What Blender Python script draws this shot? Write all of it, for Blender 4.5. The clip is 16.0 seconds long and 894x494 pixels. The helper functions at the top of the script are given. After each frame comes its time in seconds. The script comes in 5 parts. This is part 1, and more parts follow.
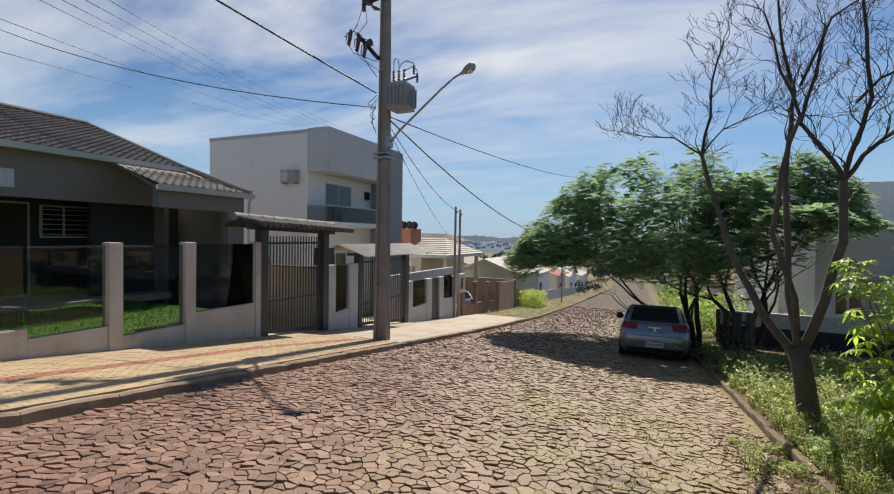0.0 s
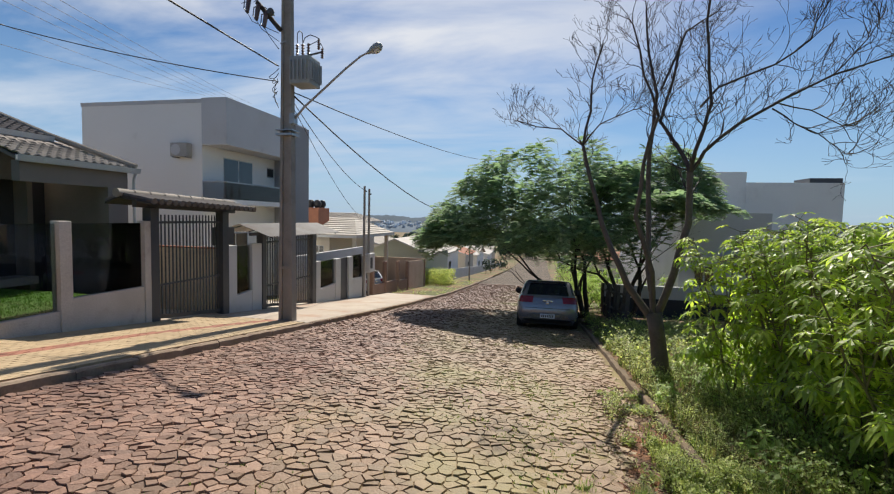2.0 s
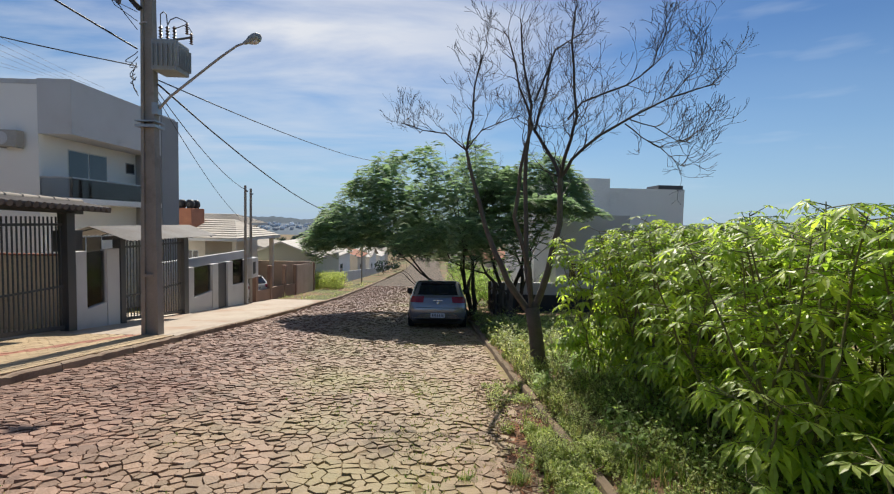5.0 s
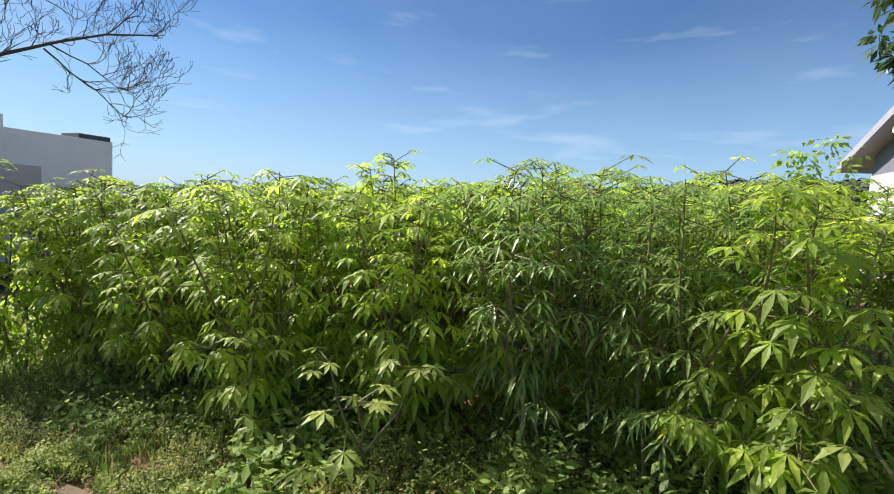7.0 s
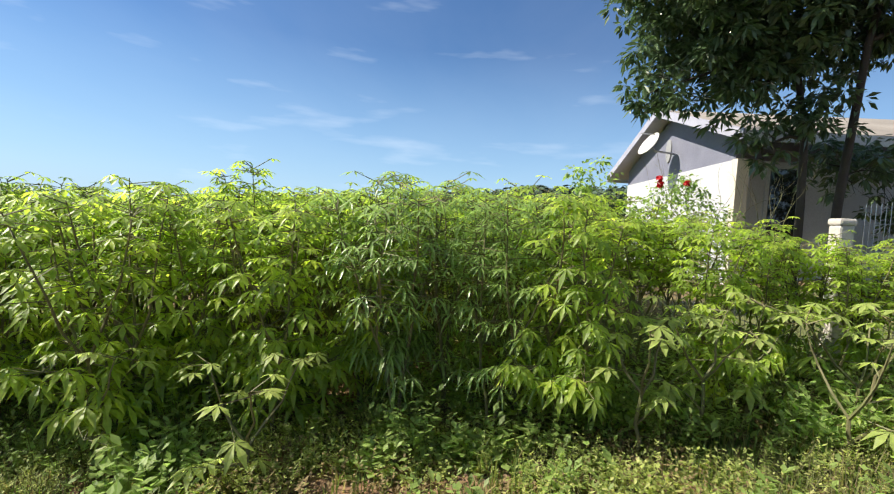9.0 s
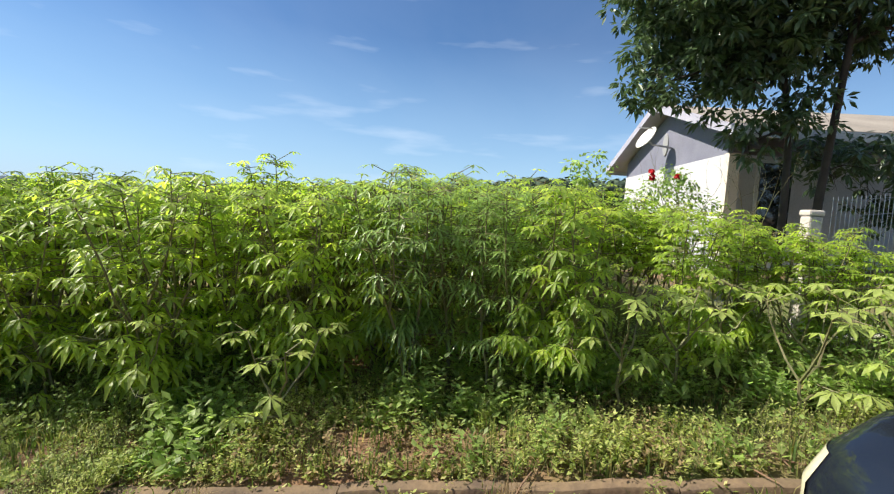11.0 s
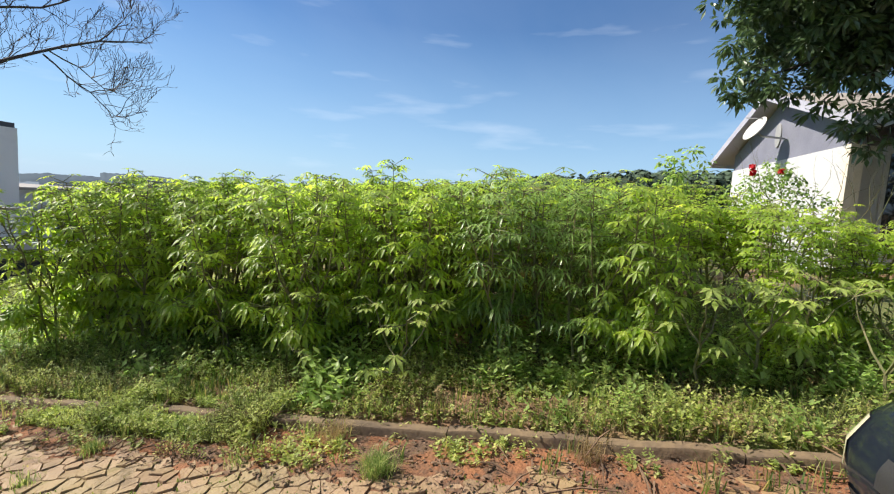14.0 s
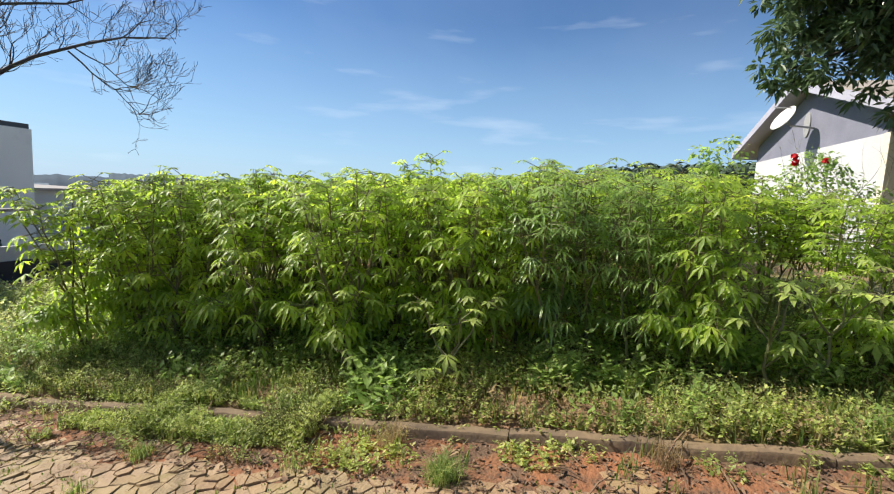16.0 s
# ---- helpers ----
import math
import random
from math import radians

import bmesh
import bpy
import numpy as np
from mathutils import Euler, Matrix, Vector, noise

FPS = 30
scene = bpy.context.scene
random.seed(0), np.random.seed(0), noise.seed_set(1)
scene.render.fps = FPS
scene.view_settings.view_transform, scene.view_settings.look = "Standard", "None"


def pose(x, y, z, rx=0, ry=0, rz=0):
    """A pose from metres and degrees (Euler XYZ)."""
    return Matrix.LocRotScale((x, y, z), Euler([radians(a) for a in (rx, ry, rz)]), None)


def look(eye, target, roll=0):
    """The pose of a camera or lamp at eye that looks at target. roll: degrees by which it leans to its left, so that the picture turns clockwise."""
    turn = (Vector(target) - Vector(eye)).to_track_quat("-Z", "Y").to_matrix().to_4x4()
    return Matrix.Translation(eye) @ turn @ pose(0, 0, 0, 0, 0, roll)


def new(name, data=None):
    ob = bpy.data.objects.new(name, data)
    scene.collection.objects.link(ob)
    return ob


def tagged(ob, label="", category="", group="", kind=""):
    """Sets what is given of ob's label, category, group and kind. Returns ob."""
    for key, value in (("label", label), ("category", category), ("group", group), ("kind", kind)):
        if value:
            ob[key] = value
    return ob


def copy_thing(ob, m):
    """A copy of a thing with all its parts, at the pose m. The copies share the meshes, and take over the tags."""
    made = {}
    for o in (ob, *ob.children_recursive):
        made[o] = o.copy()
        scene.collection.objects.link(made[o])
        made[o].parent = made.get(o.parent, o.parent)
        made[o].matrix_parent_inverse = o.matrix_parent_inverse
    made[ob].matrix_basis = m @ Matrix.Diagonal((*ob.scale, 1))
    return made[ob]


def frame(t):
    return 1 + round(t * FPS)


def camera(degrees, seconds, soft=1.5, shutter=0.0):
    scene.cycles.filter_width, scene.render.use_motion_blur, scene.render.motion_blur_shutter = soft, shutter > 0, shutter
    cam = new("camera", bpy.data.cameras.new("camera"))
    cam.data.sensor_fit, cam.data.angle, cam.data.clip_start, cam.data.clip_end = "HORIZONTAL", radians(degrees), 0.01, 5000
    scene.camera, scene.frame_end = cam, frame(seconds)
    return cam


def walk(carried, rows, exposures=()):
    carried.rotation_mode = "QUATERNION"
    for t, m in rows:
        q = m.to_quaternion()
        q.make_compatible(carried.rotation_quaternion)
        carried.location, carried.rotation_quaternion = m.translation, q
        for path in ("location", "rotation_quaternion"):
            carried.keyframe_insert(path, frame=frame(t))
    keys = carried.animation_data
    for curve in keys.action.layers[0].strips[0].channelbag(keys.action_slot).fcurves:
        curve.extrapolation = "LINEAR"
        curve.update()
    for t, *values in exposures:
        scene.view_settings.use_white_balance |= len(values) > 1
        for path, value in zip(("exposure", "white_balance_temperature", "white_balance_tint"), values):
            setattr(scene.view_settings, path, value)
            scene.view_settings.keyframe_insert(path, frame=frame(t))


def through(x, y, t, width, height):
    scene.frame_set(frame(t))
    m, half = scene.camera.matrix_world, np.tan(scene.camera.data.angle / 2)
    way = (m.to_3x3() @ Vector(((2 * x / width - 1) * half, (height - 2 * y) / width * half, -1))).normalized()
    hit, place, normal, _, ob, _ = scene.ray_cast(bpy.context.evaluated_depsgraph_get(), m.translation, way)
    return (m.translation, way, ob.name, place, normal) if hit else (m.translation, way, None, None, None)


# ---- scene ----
cam = camera(89.0, 16.0, 1.2)
METRES, EYE, TURN = 3.0, 1.68, 23.0
ROWS = [
    (0.0, 0.0, 0.0, 0.0, 0.02, -1.3, -0.92),
    (0.5, -0.0122, -0.0298, 0.0013, -2.5, -1.91, -0.78),
    (1.0, -0.0098, -0.061, 0.008, -6.93, -2.99, -0.97),
    (1.5, 0.0081, -0.086, 0.0076, -10.3, -3.61, -1.27),
    (2.0, 0.027, -0.1142, 0.0064, -11.09, -3.65, -1.3),
    (2.5, 0.0377, -0.1345, 0.0074, -11.15, -3.27, -1.0),
    (3.0, 0.0431, -0.1421, 0.0084, -11.57, -2.59, -0.59),
    (5.5, 0.0591, -0.1162, 0.0076, -36.68, -3.27, -2.1),
    (6.0, 0.0572, -0.0921, 0.0122, -54.9, -3.78, -2.64),
    (6.5, 0.0364, -0.0649, 0.0086, -73.77, -4.43, -3.34),
    (7.0, -0.0012, -0.0568, 0.0065, -88.58, -4.97, -3.92),
    (7.5, -0.0473, -0.0489, -0.0045, -98.65, -4.18, -3.96),
    (8.0, -0.0923, -0.0286, 0.0075, -104.76, -3.51, -3.59),
    (8.5, -0.1194, 0.0206, 0.0078, -109.03, -2.8, -3.1),
    (11.0, -0.2803, 0.0952, -0.0024, -109.32, -4.39, -3.68),
    (11.5, -0.3117, 0.1158, -0.0022, -106.66, -5.12, -3.76),
    (12.0, -0.3468, 0.1386, -0.0034, -105.24, -5.42, -3.83),
    (12.5, -0.3741, 0.1578, 0.0003, -104.8, -5.4, -3.88),
    (13.0, -0.4047, 0.1657, 0.0017, -103.75, -5.15, -3.76),
    (13.5, -0.4449, 0.1679, 0.0024, -101.17, -5.29, -3.62),
    (14.0, -0.4757, 0.1689, 0.0032, -98.03, -5.76, -3.61),
    (14.5, -0.4821, 0.1784, 0.0039, -96.29, -5.91, -3.43),
    (15.0, -0.4649, 0.2157, 0.0016, -96.52, -5.94, -3.12),
    (15.5, -0.4384, 0.2681, -0.0066, -97.53, -6.06, -2.95),
    (16.0, -0.4114, 0.2868, -0.011, -97.33, -6.27, -2.93),
]
walk(cam, [(t, pose(0, 0, EYE, 0, 0, TURN) @ pose(METRES * x, METRES * y, METRES * z, 90 + pitch, roll, yaw))
           for t, x, y, z, yaw, pitch, roll in ROWS],
     exposures=[(0.0, 0.37), (3.0, 0.43), (5.5, 0.42), (6.5, 0.74), (7.0, 0.88), (8.5, 0.96), (11.0, 0.96), (16.0, 0.88)])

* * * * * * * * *

§ **Task brief**: Replicate the material above verbatim; images stay out of the copy.

§ **Solution to this problem**:
What Blender Python script draws this shot? Write all of it, for Blender 4.5. The clip is 16.0 seconds long and 894x494 pixels. The helper functions at the top of the script are given. After each frame comes its time in seconds. The script comes in 5 parts. This is part 1, and more parts follow.
0.0 s
2.0 s
5.0 s
7.0 s
9.0 s
11.0 s
14.0 s
16.0 s
# ---- helpers ----
import math
import random
from math import radians

import bmesh
import bpy
import numpy as np
from mathutils import Euler, Matrix, Vector, noise

FPS = 30
scene = bpy.context.scene
random.seed(0), np.random.seed(0), noise.seed_set(1)
scene.render.fps = FPS
scene.view_settings.view_transform, scene.view_settings.look = "Standard", "None"


def pose(x, y, z, rx=0, ry=0, rz=0):
    """A pose from metres and degrees (Euler XYZ)."""
    return Matrix.LocRotScale((x, y, z), Euler([radians(a) for a in (rx, ry, rz)]), None)


def look(eye, target, roll=0):
    """The pose of a camera or lamp at eye that looks at target. roll: degrees by which it leans to its left, so that the picture turns clockwise."""
    turn = (Vector(target) - Vector(eye)).to_track_quat("-Z", "Y").to_matrix().to_4x4()
    return Matrix.Translation(eye) @ turn @ pose(0, 0, 0, 0, 0, roll)


def new(name, data=None):
    ob = bpy.data.objects.new(name, data)
    scene.collection.objects.link(ob)
    return ob


def tagged(ob, label="", category="", group="", kind=""):
    """Sets what is given of ob's label, category, group and kind. Returns ob."""
    for key, value in (("label", label), ("category", category), ("group", group), ("kind", kind)):
        if value:
            ob[key] = value
    return ob


def copy_thing(ob, m):
    """A copy of a thing with all its parts, at the pose m. The copies share the meshes, and take over the tags."""
    made = {}
    for o in (ob, *ob.children_recursive):
        made[o] = o.copy()
        scene.collection.objects.link(made[o])
        made[o].parent = made.get(o.parent, o.parent)
        made[o].matrix_parent_inverse = o.matrix_parent_inverse
    made[ob].matrix_basis = m @ Matrix.Diagonal((*ob.scale, 1))
    return made[ob]


def frame(t):
    return 1 + round(t * FPS)


def camera(degrees, seconds, soft=1.5, shutter=0.0):
    scene.cycles.filter_width, scene.render.use_motion_blur, scene.render.motion_blur_shutter = soft, shutter > 0, shutter
    cam = new("camera", bpy.data.cameras.new("camera"))
    cam.data.sensor_fit, cam.data.angle, cam.data.clip_start, cam.data.clip_end = "HORIZONTAL", radians(degrees), 0.01, 5000
    scene.camera, scene.frame_end = cam, frame(seconds)
    return cam


def walk(carried, rows, exposures=()):
    carried.rotation_mode = "QUATERNION"
    for t, m in rows:
        q = m.to_quaternion()
        q.make_compatible(carried.rotation_quaternion)
        carried.location, carried.rotation_quaternion = m.translation, q
        for path in ("location", "rotation_quaternion"):
            carried.keyframe_insert(path, frame=frame(t))
    keys = carried.animation_data
    for curve in keys.action.layers[0].strips[0].channelbag(keys.action_slot).fcurves:
        curve.extrapolation = "LINEAR"
        curve.update()
    for t, *values in exposures:
        scene.view_settings.use_white_balance |= len(values) > 1
        for path, value in zip(("exposure", "white_balance_temperature", "white_balance_tint"), values):
            setattr(scene.view_settings, path, value)
            scene.view_settings.keyframe_insert(path, frame=frame(t))


def through(x, y, t, width, height):
    scene.frame_set(frame(t))
    m, half = scene.camera.matrix_world, np.tan(scene.camera.data.angle / 2)
    way = (m.to_3x3() @ Vector(((2 * x / width - 1) * half, (height - 2 * y) / width * half, -1))).normalized()
    hit, place, normal, _, ob, _ = scene.ray_cast(bpy.context.evaluated_depsgraph_get(), m.translation, way)
    return (m.translation, way, ob.name, place, normal) if hit else (m.translation, way, None, None, None)


# ---- scene ----
cam = camera(89.0, 16.0, 1.2)
METRES, EYE, TURN = 3.0, 1.68, 23.0
ROWS = [
    (0.0, 0.0, 0.0, 0.0, 0.02, -1.3, -0.92),
    (0.5, -0.0122, -0.0298, 0.0013, -2.5, -1.91, -0.78),
    (1.0, -0.0098, -0.061, 0.008, -6.93, -2.99, -0.97),
    (1.5, 0.0081, -0.086, 0.0076, -10.3, -3.61, -1.27),
    (2.0, 0.027, -0.1142, 0.0064, -11.09, -3.65, -1.3),
    (2.5, 0.0377, -0.1345, 0.0074, -11.15, -3.27, -1.0),
    (3.0, 0.0431, -0.1421, 0.0084, -11.57, -2.59, -0.59),
    (5.5, 0.0591, -0.1162, 0.0076, -36.68, -3.27, -2.1),
    (6.0, 0.0572, -0.0921, 0.0122, -54.9, -3.78, -2.64),
    (6.5, 0.0364, -0.0649, 0.0086, -73.77, -4.43, -3.34),
    (7.0, -0.0012, -0.0568, 0.0065, -88.58, -4.97, -3.92),
    (7.5, -0.0473, -0.0489, -0.0045, -98.65, -4.18, -3.96),
    (8.0, -0.0923, -0.0286, 0.0075, -104.76, -3.51, -3.59),
    (8.5, -0.1194, 0.0206, 0.0078, -109.03, -2.8, -3.1),
    (11.0, -0.2803, 0.0952, -0.0024, -109.32, -4.39, -3.68),
    (11.5, -0.3117, 0.1158, -0.0022, -106.66, -5.12, -3.76),
    (12.0, -0.3468, 0.1386, -0.0034, -105.24, -5.42, -3.83),
    (12.5, -0.3741, 0.1578, 0.0003, -104.8, -5.4, -3.88),
    (13.0, -0.4047, 0.1657, 0.0017, -103.75, -5.15, -3.76),
    (13.5, -0.4449, 0.1679, 0.0024, -101.17, -5.29, -3.62),
    (14.0, -0.4757, 0.1689, 0.0032, -98.03, -5.76, -3.61),
    (14.5, -0.4821, 0.1784, 0.0039, -96.29, -5.91, -3.43),
    (15.0, -0.4649, 0.2157, 0.0016, -96.52, -5.94, -3.12),
    (15.5, -0.4384, 0.2681, -0.0066, -97.53, -6.06, -2.95),
    (16.0, -0.4114, 0.2868, -0.011, -97.33, -6.27, -2.93),
]
walk(cam, [(t, pose(0, 0, EYE, 0, 0, TURN) @ pose(METRES * x, METRES * y, METRES * z, 90 + pitch, roll, yaw))
           for t, x, y, z, yaw, pitch, roll in ROWS],
     exposures=[(0.0, 0.37), (3.0, 0.43), (5.5, 0.42), (6.5, 0.74), (7.0, 0.88), (8.5, 0.96), (11.0, 0.96), (16.0, 0.88)])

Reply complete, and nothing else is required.